WRITTEN EXERCISE = Set the lines down again exactly, first line through the line that contains "bare_trunk(bx, by, 0.114, 52, bl)", with no pictures.

»»

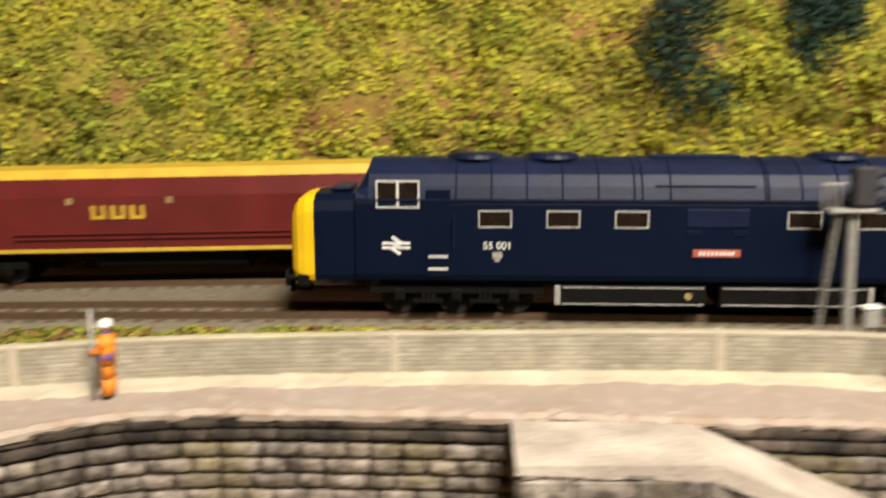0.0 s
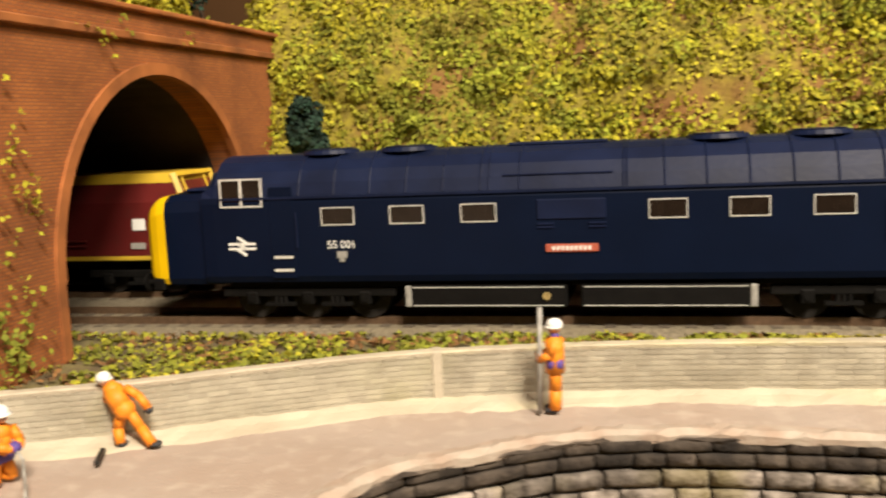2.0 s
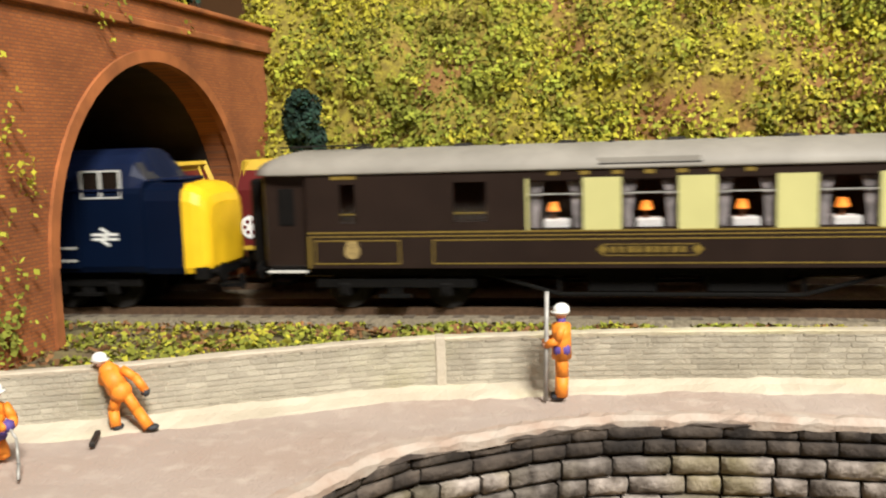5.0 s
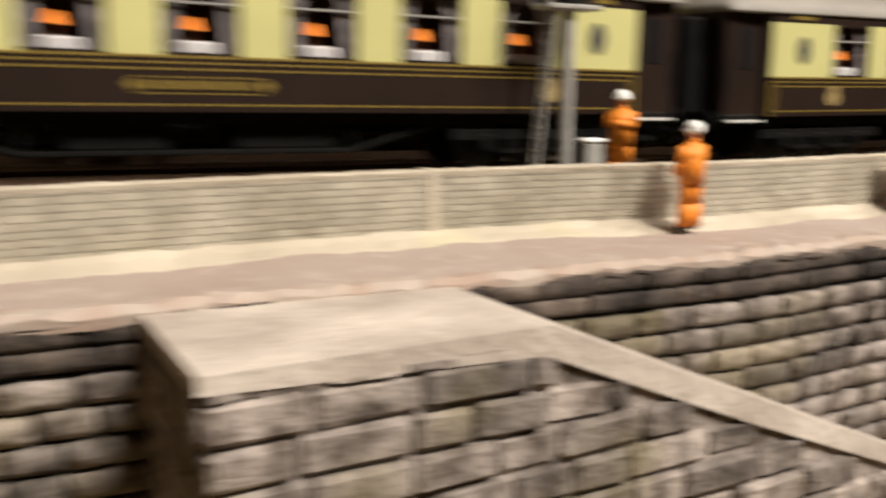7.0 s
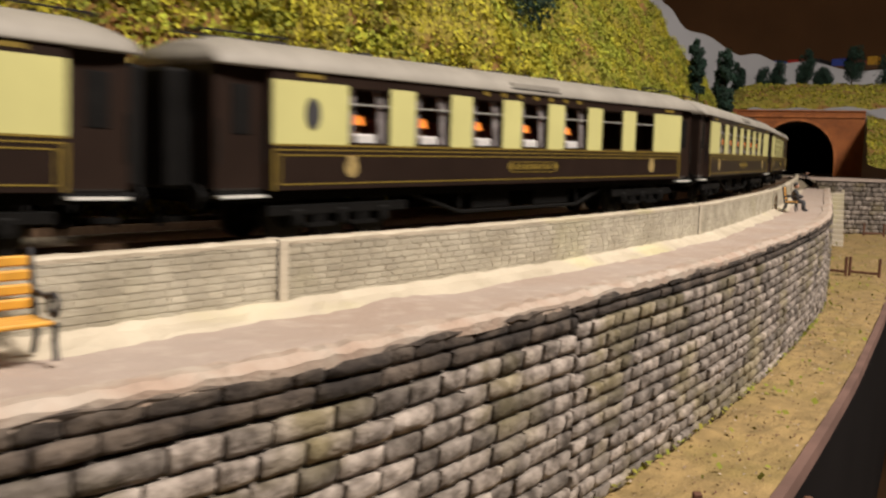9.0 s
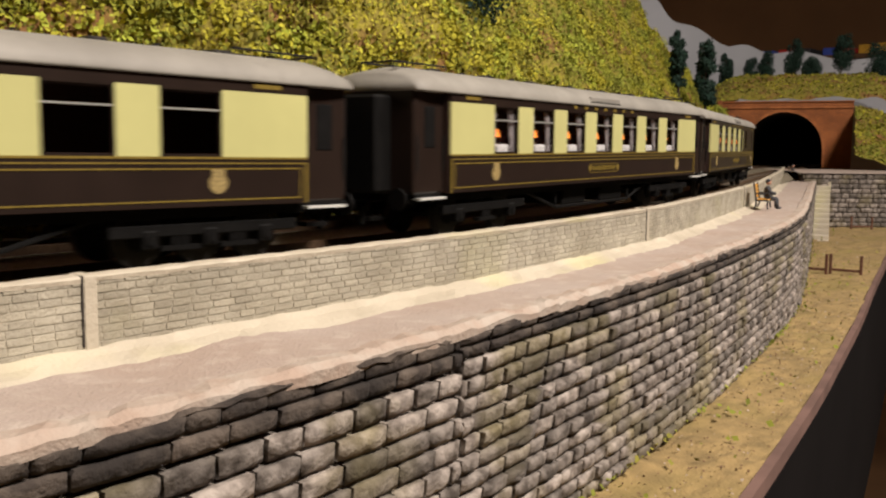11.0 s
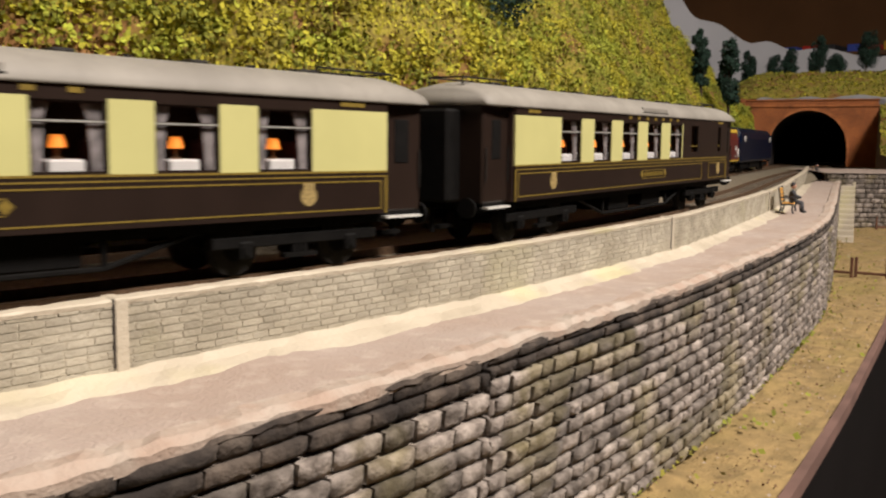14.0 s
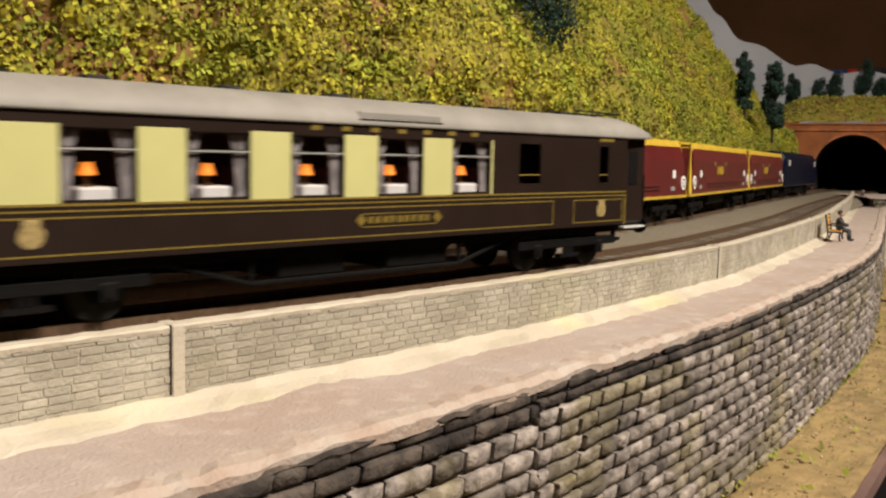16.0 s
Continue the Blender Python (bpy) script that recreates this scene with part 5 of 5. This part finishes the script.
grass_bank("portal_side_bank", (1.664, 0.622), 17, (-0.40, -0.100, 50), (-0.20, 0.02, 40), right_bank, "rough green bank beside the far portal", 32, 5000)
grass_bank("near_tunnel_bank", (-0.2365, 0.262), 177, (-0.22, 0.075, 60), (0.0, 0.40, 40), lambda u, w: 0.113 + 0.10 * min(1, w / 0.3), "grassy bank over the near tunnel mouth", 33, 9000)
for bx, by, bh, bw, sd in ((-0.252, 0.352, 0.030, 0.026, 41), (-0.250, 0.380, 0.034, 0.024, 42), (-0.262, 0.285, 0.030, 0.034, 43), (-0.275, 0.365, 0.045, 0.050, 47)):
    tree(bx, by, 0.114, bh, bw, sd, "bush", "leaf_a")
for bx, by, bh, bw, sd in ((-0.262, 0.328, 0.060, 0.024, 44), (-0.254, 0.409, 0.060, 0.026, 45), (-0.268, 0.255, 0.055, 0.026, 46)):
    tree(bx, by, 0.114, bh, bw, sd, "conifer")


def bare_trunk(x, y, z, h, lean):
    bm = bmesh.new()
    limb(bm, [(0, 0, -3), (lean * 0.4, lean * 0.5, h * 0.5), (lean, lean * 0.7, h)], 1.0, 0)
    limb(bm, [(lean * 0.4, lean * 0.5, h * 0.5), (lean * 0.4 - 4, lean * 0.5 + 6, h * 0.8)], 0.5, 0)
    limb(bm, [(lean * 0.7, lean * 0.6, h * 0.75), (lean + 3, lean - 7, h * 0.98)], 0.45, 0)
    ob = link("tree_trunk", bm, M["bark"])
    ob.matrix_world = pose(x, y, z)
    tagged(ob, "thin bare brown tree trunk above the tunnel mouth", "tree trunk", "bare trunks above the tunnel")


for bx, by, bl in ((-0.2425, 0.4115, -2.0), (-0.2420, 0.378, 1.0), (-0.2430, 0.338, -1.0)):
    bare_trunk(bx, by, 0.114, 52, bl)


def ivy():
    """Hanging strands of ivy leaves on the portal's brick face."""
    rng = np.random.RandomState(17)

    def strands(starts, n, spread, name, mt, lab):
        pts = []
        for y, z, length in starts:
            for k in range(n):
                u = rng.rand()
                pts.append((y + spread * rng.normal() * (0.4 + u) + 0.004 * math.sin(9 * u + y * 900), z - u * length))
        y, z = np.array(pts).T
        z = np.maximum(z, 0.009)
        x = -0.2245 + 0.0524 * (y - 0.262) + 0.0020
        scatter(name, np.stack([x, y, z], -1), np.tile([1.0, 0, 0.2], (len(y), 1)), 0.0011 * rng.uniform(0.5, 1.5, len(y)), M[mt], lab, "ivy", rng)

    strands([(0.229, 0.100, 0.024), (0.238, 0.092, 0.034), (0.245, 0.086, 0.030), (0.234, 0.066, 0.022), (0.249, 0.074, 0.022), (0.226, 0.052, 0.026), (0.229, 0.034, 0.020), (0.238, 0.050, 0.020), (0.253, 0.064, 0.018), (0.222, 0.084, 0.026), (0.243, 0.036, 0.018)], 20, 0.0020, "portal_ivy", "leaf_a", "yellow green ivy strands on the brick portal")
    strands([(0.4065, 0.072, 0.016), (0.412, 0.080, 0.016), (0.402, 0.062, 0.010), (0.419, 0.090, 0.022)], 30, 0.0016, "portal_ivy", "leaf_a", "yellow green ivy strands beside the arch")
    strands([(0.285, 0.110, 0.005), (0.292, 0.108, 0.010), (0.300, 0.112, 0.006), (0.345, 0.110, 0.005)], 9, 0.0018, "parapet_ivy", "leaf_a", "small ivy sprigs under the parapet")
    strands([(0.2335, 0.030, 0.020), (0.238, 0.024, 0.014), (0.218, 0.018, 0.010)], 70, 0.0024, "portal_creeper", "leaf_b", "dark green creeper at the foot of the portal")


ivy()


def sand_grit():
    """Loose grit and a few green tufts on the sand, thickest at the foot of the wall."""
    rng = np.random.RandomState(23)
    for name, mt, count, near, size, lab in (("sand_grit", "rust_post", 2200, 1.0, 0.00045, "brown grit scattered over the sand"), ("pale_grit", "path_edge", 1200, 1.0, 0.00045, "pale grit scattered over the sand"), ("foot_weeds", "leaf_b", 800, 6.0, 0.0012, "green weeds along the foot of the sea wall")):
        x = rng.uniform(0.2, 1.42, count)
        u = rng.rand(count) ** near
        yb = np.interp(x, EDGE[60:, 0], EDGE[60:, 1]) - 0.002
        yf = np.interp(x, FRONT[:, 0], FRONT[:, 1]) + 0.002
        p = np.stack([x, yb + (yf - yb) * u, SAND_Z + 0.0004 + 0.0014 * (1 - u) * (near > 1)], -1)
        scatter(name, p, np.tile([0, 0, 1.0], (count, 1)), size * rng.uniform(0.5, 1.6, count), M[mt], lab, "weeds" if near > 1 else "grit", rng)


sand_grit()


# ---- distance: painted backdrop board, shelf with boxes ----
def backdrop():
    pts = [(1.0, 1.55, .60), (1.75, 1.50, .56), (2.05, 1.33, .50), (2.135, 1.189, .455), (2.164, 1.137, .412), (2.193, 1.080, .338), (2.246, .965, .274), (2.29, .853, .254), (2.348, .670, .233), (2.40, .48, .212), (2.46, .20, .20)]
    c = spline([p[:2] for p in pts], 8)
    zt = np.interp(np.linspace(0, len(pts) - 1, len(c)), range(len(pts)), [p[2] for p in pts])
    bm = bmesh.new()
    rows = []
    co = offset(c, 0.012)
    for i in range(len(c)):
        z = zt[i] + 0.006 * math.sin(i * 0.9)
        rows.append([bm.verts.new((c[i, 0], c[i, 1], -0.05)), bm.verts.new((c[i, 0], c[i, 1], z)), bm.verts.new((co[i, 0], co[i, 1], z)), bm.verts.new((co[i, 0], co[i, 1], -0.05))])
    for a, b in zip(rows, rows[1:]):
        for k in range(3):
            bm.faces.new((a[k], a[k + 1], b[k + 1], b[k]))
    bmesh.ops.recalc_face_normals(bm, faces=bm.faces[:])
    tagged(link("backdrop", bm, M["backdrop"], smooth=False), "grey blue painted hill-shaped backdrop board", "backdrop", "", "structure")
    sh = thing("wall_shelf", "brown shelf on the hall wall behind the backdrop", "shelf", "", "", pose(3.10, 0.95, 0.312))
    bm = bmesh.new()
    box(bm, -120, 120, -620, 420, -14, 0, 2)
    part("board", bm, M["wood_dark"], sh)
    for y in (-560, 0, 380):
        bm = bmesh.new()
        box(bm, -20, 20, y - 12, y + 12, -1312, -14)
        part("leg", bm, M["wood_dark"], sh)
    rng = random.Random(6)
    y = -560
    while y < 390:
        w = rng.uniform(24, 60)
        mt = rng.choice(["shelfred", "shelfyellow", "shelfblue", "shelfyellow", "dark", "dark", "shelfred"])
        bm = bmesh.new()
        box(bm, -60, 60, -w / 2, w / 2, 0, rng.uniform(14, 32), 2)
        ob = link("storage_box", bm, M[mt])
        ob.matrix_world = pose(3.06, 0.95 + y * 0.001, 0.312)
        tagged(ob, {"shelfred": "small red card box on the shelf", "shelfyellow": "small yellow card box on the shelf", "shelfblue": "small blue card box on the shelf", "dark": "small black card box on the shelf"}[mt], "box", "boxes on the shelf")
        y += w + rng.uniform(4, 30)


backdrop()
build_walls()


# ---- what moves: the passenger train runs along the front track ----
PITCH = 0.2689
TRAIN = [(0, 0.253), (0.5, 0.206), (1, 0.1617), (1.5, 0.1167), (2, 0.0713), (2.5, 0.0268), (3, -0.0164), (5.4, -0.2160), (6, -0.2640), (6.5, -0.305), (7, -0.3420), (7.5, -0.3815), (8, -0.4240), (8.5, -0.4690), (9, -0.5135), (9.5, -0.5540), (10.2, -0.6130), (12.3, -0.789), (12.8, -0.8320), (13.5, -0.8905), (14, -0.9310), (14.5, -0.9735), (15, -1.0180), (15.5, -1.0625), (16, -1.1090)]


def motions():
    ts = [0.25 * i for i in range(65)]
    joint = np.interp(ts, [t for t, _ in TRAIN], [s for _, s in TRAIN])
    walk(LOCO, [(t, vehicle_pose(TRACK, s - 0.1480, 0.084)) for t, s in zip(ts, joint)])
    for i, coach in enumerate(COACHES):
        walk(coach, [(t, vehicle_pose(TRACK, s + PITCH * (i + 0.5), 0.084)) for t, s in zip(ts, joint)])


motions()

««

RESPONSE =
0.0 s
2.0 s
5.0 s
7.0 s
9.0 s
11.0 s
14.0 s
16.0 s
Continue the Blender Python (bpy) script that recreates this scene with part 5 of 5. This part finishes the script.
grass_bank("portal_side_bank", (1.664, 0.622), 17, (-0.40, -0.100, 50), (-0.20, 0.02, 40), right_bank, "rough green bank beside the far portal", 32, 5000)
grass_bank("near_tunnel_bank", (-0.2365, 0.262), 177, (-0.22, 0.075, 60), (0.0, 0.40, 40), lambda u, w: 0.113 + 0.10 * min(1, w / 0.3), "grassy bank over the near tunnel mouth", 33, 9000)
for bx, by, bh, bw, sd in ((-0.252, 0.352, 0.030, 0.026, 41), (-0.250, 0.380, 0.034, 0.024, 42), (-0.262, 0.285, 0.030, 0.034, 43), (-0.275, 0.365, 0.045, 0.050, 47)):
    tree(bx, by, 0.114, bh, bw, sd, "bush", "leaf_a")
for bx, by, bh, bw, sd in ((-0.262, 0.328, 0.060, 0.024, 44), (-0.254, 0.409, 0.060, 0.026, 45), (-0.268, 0.255, 0.055, 0.026, 46)):
    tree(bx, by, 0.114, bh, bw, sd, "conifer")


def bare_trunk(x, y, z, h, lean):
    bm = bmesh.new()
    limb(bm, [(0, 0, -3), (lean * 0.4, lean * 0.5, h * 0.5), (lean, lean * 0.7, h)], 1.0, 0)
    limb(bm, [(lean * 0.4, lean * 0.5, h * 0.5), (lean * 0.4 - 4, lean * 0.5 + 6, h * 0.8)], 0.5, 0)
    limb(bm, [(lean * 0.7, lean * 0.6, h * 0.75), (lean + 3, lean - 7, h * 0.98)], 0.45, 0)
    ob = link("tree_trunk", bm, M["bark"])
    ob.matrix_world = pose(x, y, z)
    tagged(ob, "thin bare brown tree trunk above the tunnel mouth", "tree trunk", "bare trunks above the tunnel")


for bx, by, bl in ((-0.2425, 0.4115, -2.0), (-0.2420, 0.378, 1.0), (-0.2430, 0.338, -1.0)):
    bare_trunk(bx, by, 0.114, 52, bl)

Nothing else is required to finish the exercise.